Nos jogos diplomáticos, o uso das palavras é algo importantíssimo – e a escolha de determinadas frases pode ou não desencadear crises internacionais. O confronto entre Lula e Netanyahu é um exemplo típico. Lula usou a palavra genocídio e citou Hitler para definir o que estava ocorrendo na faixa de Gaza. O termo “genocídio” foi cunhado pela primeira vez em 1944, pelo advogado Raphael Lemkin. Judeu polonês, ele criou um neologismo ao unir uma palavra grega que significa tribo (genos) com um termo do Latim (cide) que significa “matar”. Ao citar o algoz do Holocausto e utilizar uma palavra que foi criada para definir a matança que ocorreu na Segunda Guerra Mundial, Lula (turbinado por Amorim) explodiu uma bomba de emoções que atingiu judeus e apoiadores de Israel.
No fundo, o Hamas sabia que ao deflagar uma onda de ataques terroristas selvagens iria provocar uma resposta agressiva de Israel, que resultaria na morte de inocentes (uma vez que a população palestina é utilizada como escudo humano pela organização terrorista). A intenção era colocar lideranças políticas contra os israelenses, uma isca que foi mordida por pouquíssimos nomes de projeção mundial. Lula faz parte dessa minoria.

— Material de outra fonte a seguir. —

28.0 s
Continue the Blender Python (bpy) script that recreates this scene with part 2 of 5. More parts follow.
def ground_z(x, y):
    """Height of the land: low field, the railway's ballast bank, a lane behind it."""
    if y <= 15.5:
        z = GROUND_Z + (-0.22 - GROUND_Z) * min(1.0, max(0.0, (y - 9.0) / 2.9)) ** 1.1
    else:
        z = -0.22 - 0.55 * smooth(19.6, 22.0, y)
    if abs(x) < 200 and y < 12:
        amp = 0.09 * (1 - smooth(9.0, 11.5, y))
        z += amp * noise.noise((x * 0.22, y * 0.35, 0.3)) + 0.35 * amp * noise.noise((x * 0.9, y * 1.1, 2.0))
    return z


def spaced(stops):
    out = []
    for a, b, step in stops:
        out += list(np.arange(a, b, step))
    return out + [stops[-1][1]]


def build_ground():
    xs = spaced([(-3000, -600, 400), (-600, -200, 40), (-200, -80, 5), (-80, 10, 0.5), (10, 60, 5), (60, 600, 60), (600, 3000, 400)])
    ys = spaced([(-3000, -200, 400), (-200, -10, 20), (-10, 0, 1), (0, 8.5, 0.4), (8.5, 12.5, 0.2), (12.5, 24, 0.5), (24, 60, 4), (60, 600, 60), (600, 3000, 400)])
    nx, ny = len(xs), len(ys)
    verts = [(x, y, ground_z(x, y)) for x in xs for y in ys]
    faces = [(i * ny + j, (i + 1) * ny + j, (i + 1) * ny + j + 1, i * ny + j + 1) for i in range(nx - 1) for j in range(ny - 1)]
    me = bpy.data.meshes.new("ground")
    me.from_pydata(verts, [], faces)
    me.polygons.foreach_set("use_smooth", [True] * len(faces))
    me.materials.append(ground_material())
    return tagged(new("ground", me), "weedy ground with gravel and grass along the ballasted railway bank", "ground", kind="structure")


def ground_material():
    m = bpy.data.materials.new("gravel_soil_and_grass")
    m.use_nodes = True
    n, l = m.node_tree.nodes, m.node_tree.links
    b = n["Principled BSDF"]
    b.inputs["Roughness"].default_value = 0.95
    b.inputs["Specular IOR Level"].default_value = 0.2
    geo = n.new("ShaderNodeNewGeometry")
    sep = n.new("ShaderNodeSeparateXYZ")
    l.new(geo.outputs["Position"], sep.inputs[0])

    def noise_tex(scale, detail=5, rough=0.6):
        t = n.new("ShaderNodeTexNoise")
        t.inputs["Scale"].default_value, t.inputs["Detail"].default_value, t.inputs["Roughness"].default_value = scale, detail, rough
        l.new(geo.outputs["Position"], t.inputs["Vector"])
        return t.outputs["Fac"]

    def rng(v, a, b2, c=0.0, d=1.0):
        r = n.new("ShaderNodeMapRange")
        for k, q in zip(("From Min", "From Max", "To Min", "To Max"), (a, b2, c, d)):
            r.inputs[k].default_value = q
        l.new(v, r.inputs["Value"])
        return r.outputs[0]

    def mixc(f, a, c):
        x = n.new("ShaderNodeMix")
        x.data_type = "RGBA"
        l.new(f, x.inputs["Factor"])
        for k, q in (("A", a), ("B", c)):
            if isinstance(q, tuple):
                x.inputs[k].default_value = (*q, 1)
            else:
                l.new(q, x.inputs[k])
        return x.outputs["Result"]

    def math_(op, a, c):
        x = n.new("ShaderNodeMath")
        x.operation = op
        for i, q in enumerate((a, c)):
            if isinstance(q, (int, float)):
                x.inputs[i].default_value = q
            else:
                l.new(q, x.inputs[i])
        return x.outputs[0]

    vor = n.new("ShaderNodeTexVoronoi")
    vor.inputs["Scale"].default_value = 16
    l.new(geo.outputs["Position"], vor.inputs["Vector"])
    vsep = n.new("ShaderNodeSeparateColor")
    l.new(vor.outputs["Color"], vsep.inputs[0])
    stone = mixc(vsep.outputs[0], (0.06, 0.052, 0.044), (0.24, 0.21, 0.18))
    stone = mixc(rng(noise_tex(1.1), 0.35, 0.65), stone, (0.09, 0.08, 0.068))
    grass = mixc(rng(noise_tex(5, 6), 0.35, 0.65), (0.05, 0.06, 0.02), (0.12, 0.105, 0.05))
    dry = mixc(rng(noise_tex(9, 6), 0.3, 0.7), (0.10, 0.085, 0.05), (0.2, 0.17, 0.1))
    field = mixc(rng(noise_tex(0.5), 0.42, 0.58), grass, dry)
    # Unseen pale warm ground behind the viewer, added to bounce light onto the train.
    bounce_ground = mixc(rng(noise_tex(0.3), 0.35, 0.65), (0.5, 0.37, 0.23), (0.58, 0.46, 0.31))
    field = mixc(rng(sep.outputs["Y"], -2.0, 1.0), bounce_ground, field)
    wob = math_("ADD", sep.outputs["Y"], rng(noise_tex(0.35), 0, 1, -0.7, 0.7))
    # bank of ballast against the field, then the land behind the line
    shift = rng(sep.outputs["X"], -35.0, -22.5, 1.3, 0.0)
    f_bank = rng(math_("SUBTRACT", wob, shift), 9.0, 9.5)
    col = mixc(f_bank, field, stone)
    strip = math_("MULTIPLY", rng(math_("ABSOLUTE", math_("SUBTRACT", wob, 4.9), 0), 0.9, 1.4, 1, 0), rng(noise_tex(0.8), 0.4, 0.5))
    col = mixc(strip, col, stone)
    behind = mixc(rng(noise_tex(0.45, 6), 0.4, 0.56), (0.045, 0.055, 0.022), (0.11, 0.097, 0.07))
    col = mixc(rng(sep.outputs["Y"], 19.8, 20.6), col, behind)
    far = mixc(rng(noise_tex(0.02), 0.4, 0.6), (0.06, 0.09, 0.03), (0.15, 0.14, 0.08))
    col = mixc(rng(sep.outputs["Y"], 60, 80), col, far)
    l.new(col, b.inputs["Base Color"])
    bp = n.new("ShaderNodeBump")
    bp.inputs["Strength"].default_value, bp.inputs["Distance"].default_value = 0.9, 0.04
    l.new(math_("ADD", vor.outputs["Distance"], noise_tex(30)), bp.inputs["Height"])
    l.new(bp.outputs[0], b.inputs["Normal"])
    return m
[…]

Além disso, o presidente quer ser uma espécie de líder informal dos países de Terceiro Mundo, especialmente os da América Latina e da África. Para se viabilizar neste sentido, embarcou com afinco na narrativa anti-Israel.

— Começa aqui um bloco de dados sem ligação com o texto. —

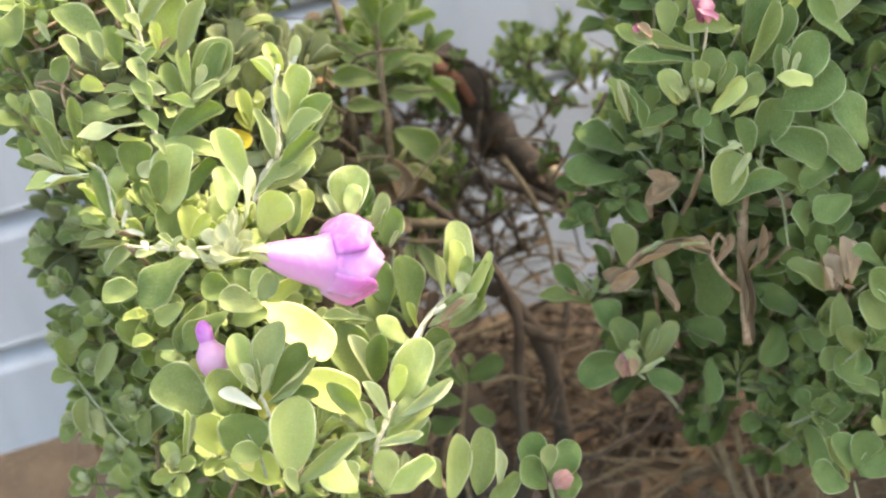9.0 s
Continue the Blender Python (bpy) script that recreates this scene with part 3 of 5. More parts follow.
leaf(dry_a, (130.9, 225.9, 138.8), (128.2, 220.8, 123.4), 1.1, "n", 13)
leaf(dry_a, (131.6, 224.6, 133.5), (128.3, 219.4, 117.6), 1.1, "n", 16)
dry_b = branch(shrub_b, [(131.2, 226.3, 127.2), (126.6, 226.4, 132.9), (125.4, 228.4, 137.4), (127.9, 229.2, 141.2), (129.4, 227.8, 138.5)], 1.27, 0.76, "n")
leaf(dry_b, (125.2, 227.3, 134.4), (130.9, 228.8, 140.5), 2.5, "n", 13)
leaf(dry_b, (131.7, 225.2, 133.2), (136.2, 226.6, 138.7), 1.8, "n", -26)
leaf(dry_b, (132.0, 224.7, 131.9), (136.6, 224.2, 137.8), 1.5, "n", 24)
leaf(dry_b, (133.8, 225.0, 134.1), (138.6, 225.3, 140.1), 1.8, "n", 22)
leaf(dry_b, (134.1, 224.5, 132.8), (135.9, 223.8, 143.6), 1.5, "n", -1)
dry_c = branch(shrub_b, [(106.7, 233.1, 137.6), (110.6, 233.2, 140.3), (116.5, 232.1, 141.4), (124.7, 232.0, 138.1), (128.1, 232.0, 135.9)], 1.27, 0.89, "n")
leaf(dry_c, (108.2, 231.7, 139.1), (117.0, 227.3, 142.9), 1.6, "n", 2)
leaf(dry_c, (117.6, 231.7, 141.1), (125.7, 227.5, 138.9), 1.8, "n", -27)
leaf(dry_c, (107.1, 230.9, 138.4), (117.2, 225.3, 142.1), 1.3, "n", -12)
leaf(dry_c, (116.2, 231.0, 142.6), (126.1, 227.2, 137.3), 1.3, "n", 14)
leaf(dry_c, (109.9, 232.3, 139.7), (119.5, 226.6, 143.6), 1.0, "n", 16)
leaf(dry_c, (112.5, 230.0, 141.8), (121.6, 223.5, 142.9), 0.9, "p", 6)
leaf(dry_c, (109.3, 230.6, 141.2), (114.3, 227.4, 142.8), 1.8, "p", -27)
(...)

A Esquerda, de maneira geral, é crítica em relação a Israel, mas bastante flexível com o Hamas. No caso de Amorim, isso também parece acontecer, embora ele reconheça a gravidade dos ataques perpetrados pelos terroristas em solo israelense. “Por causa do atentado terrorista, que nós condenamos obviamente – porque houve morte de civis, adolescentes, uma coisa bárbara, ninguém vai passar pano para isso – tomou uma proporção maior”, afirmou.
Enquanto Lula e Amorim brincam de líderes estudantis da terceira idade, a Direita vai se reagrupando, utilizando os evangélicos (que se concentram muito na leitura do Velho Testamento, que narra a saga do povo judeu até antes do nascimento de Jesus Cristo) como um pilar importante de apoio. Talvez o ministro da Fazenda, Fernando Haddad, possa servir de inspiração ao presidente e seu assessor. Contido, discreto e habilidoso ao costurar interesses divergentes, Haddad poderia estar à frente da pasta de Relações Exteriores. Neste caso, ele faria o caminho oposto ao de Fernando Henrique Cardoso, que deixou o cargo de chanceler para ocupar o ministério da Fazenda.

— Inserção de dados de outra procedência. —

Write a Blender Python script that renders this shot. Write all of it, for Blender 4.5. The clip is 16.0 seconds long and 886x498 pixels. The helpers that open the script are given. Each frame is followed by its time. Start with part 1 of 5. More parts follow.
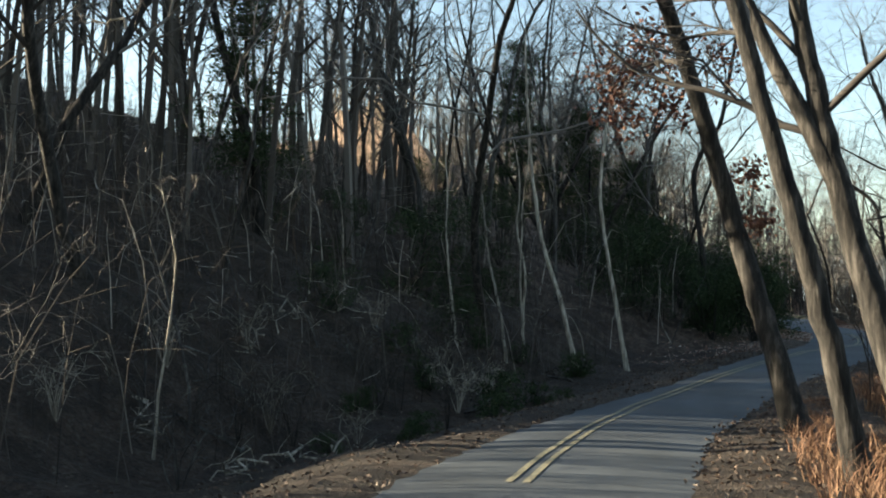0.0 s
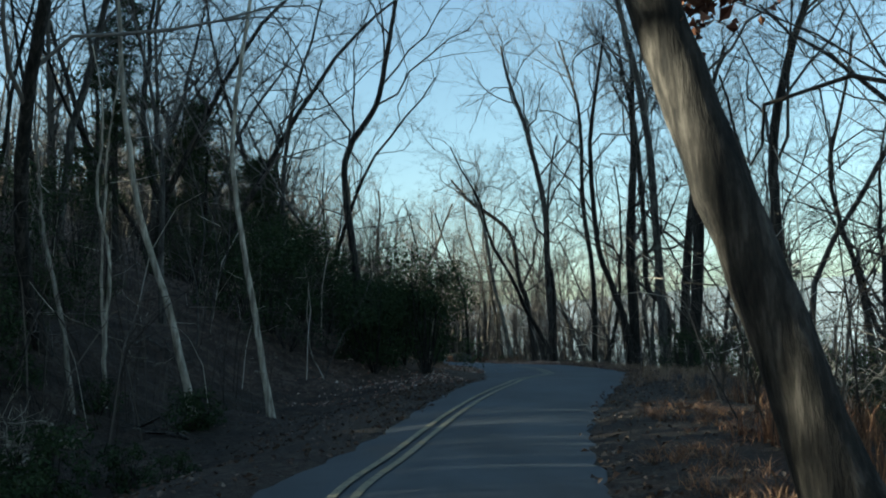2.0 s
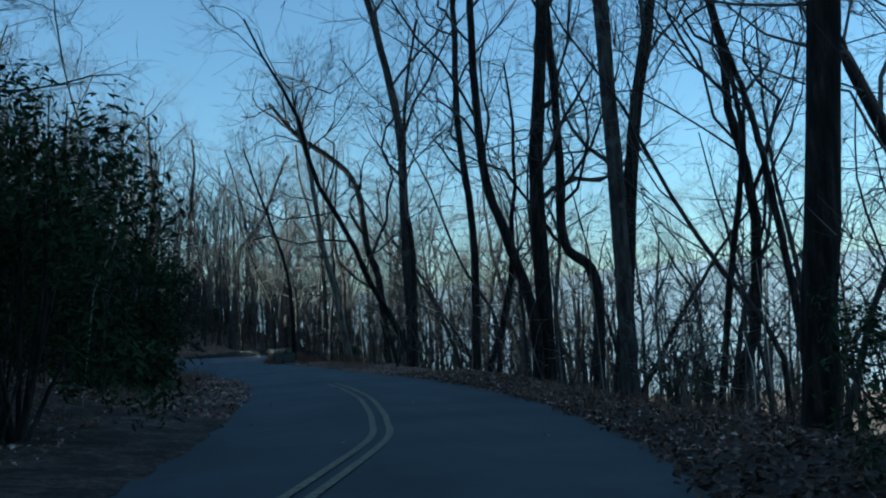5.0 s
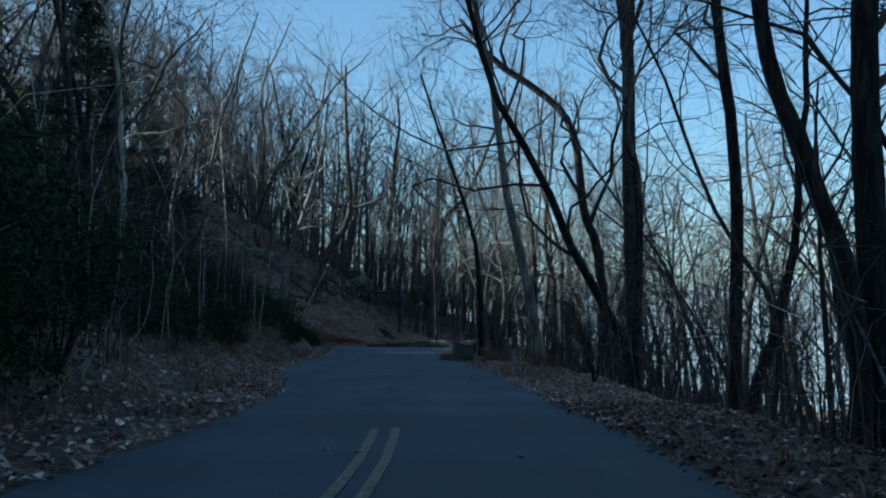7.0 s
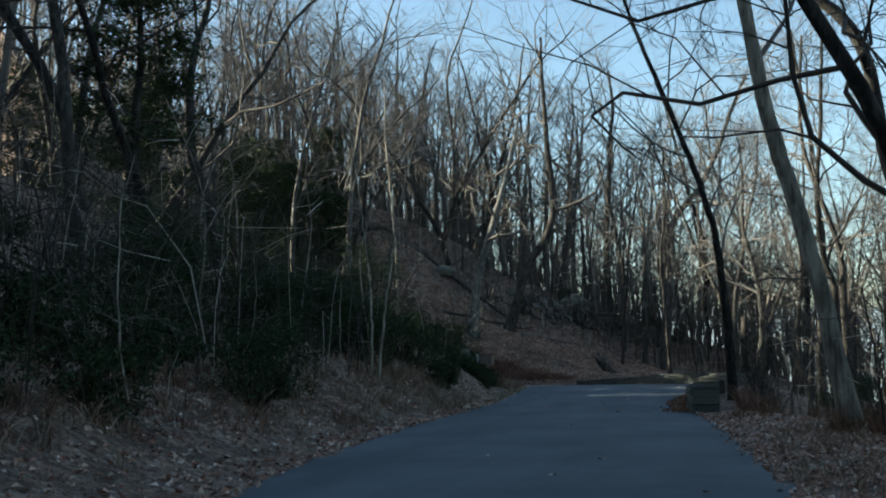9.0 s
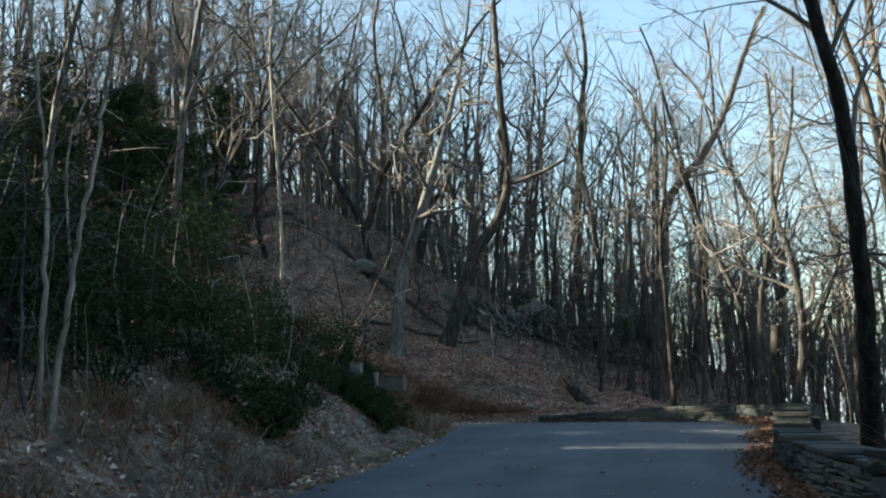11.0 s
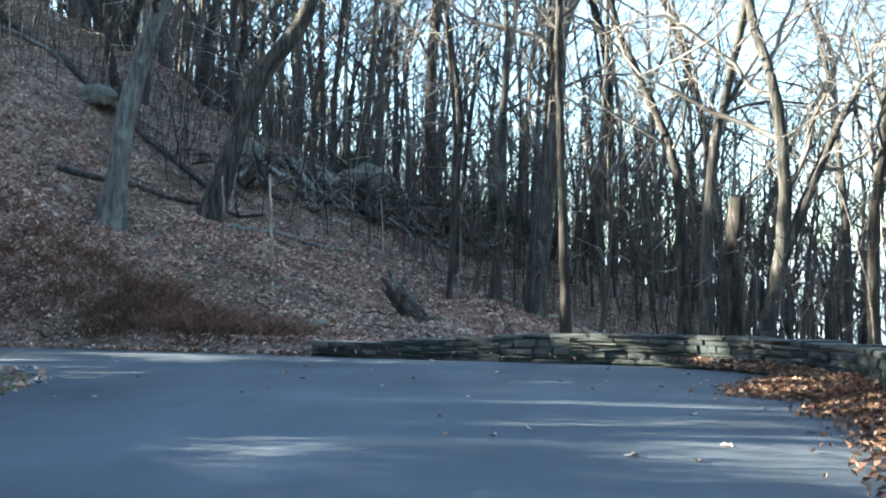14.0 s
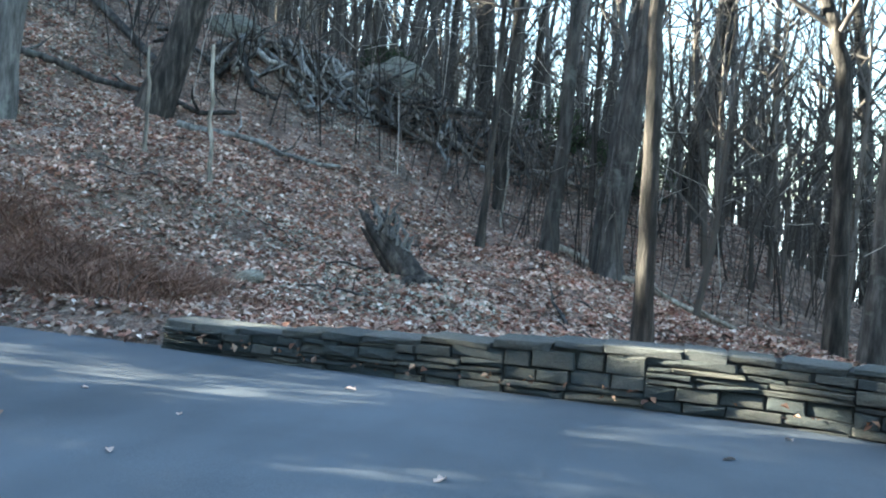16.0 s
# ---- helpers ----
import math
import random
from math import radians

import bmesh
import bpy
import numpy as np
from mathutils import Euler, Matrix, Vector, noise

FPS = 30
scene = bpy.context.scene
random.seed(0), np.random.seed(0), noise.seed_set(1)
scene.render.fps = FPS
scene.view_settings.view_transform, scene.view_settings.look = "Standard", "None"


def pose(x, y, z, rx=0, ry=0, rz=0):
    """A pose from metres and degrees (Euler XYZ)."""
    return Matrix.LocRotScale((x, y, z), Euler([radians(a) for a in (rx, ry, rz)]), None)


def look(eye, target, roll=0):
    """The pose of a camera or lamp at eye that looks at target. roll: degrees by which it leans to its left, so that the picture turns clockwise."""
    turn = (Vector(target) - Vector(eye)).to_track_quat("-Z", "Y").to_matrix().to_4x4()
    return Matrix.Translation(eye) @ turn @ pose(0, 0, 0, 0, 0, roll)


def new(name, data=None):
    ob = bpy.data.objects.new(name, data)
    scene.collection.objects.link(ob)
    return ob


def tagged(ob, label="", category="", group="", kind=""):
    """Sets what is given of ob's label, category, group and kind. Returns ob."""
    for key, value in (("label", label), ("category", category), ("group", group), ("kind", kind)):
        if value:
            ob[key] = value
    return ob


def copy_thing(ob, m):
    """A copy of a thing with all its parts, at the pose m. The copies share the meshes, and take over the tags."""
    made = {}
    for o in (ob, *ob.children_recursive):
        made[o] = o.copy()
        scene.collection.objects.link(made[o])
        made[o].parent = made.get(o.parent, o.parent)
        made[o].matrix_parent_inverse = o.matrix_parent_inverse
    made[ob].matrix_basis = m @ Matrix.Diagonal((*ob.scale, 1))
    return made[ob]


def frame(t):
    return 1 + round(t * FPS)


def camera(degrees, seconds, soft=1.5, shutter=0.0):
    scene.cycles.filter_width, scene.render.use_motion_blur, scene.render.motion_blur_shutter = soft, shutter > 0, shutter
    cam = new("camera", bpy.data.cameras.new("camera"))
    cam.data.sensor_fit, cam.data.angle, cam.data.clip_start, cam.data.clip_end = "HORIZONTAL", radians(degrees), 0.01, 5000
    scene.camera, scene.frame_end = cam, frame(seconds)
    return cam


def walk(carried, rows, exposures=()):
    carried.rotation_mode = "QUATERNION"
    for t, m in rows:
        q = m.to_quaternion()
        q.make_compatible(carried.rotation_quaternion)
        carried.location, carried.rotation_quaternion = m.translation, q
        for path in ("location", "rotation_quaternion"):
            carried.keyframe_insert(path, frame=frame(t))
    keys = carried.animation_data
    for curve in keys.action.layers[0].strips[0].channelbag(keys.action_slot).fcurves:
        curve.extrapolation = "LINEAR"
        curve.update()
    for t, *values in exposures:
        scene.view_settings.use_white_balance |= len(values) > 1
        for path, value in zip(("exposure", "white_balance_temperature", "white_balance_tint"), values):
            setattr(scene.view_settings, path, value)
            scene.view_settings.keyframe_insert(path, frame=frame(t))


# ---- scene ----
# ---------------------------------------------------------------- camera
cam = camera(48.0, 16.0, soft=2.0)
PATH = [
    (0, (-0.154, 0.005, 1.255), (-3.238, 9.490, 1.985), -0.03),
    (0.5, (-1.156, 3.556, 0.888), (-3.485, 13.221, 1.966), -0.10),
    (1, (-2.012, 7.158, 0.548), (-2.370, 17.121, 1.326), -2.42),
    (1.5, (-2.735, 10.782, 0.392), (-2.465, 20.735, 1.330), -2.56),
    (2, (-3.097, 14.536, 0.390), (-2.349, 24.436, 1.585), -1.73),
    (2.5, (-3.207, 18.350, 0.289), (-1.966, 28.182, 1.629), -1.69),
    (3, (-2.975, 22.331, 0.305), (-1.250, 32.068, 1.792), -1.42),
    (3.2, (-2.812, 23.943, 0.320), (-0.813, 33.622, 1.843), -0.87),
    (5.3, (3.227, 43.657, 1.256), (5.189, 53.412, 2.248), -3.33),
    (5.5, (3.793, 45.210, 1.276), (5.445, 55.018, 2.316), -2.94),
    (6, (4.786, 49.436, 1.272), (5.756, 59.334, 2.319), 0.05),
    (6.5, (5.537, 53.534, 1.296), (6.130, 63.447, 2.475), 0.28),
    (7, (5.962, 57.551, 1.342), (5.565, 67.491, 2.359), 0.47),
    (7.5, (6.082, 61.417, 1.409), (4.759, 71.296, 2.222), 0.10),
    (8, (6.185, 65.410, 1.549), (4.163, 75.141, 2.661), -0.28),
    (8.5, (6.280, 69.348, 1.684), (3.711, 78.931, 2.933), -0.57),
    (8.7, (6.222, 70.977, 1.740), (3.506, 80.516, 3.020), -0.65),
    (10.8, (3.518, 89.126, 1.974), (0.835, 98.634, 3.523), -1.56),
    (11, (3.278, 90.496, 1.972), (0.943, 100.086, 3.574), -0.60),
    (11.5, (2.714, 93.693, 2.063), (1.803, 103.485, 3.875), -0.62),
    (12, (2.430, 96.550, 2.125), (1.808, 106.455, 3.351), -0.52),
    (12.5, (2.321, 99.595, 2.164), (1.212, 109.519, 2.685), 0.38),
    (13, (2.319, 102.380, 2.219), (0.863, 112.260, 2.742), -0.11),
    (13.5, (2.430, 105.074, 2.305), (0.871, 114.943, 2.702), 0.16),
    (14, (2.618, 107.748, 2.392), (1.440, 117.659, 3.009), 1.02),
    (14.5, (2.733, 110.222, 2.450), (2.456, 120.200, 3.045), 2.85),
    (15, (2.812, 112.467, 2.598), (2.796, 122.466, 2.754), 3.42),
    (15.5, (2.853, 114.682, 2.718), (2.189, 124.658, 2.541), 4.05),
    (16, (2.716, 116.621, 2.812), (0.709, 126.417, 2.709), 4.63),
]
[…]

E quem foi o substituto de FHC? Justamente Celso Amorim. Por falar nele, alguém lembra o nome do ministro das Relações Exteriores? Não?
É o embaixador Mauro Vieira, que já ocupou a pasta durante o segundo mandato de Dilma Rousseff. Apesar de ser o titular do ministério que comanda a política internacional do país, seu nome foi — ao contrário do de Amorim — pouco mencionado durante a crise gerada pelas declarações do presidente em relação ao governo israelense.
Isso significa que Amorim é, na prática, o verdadeiro chanceler brasileiro?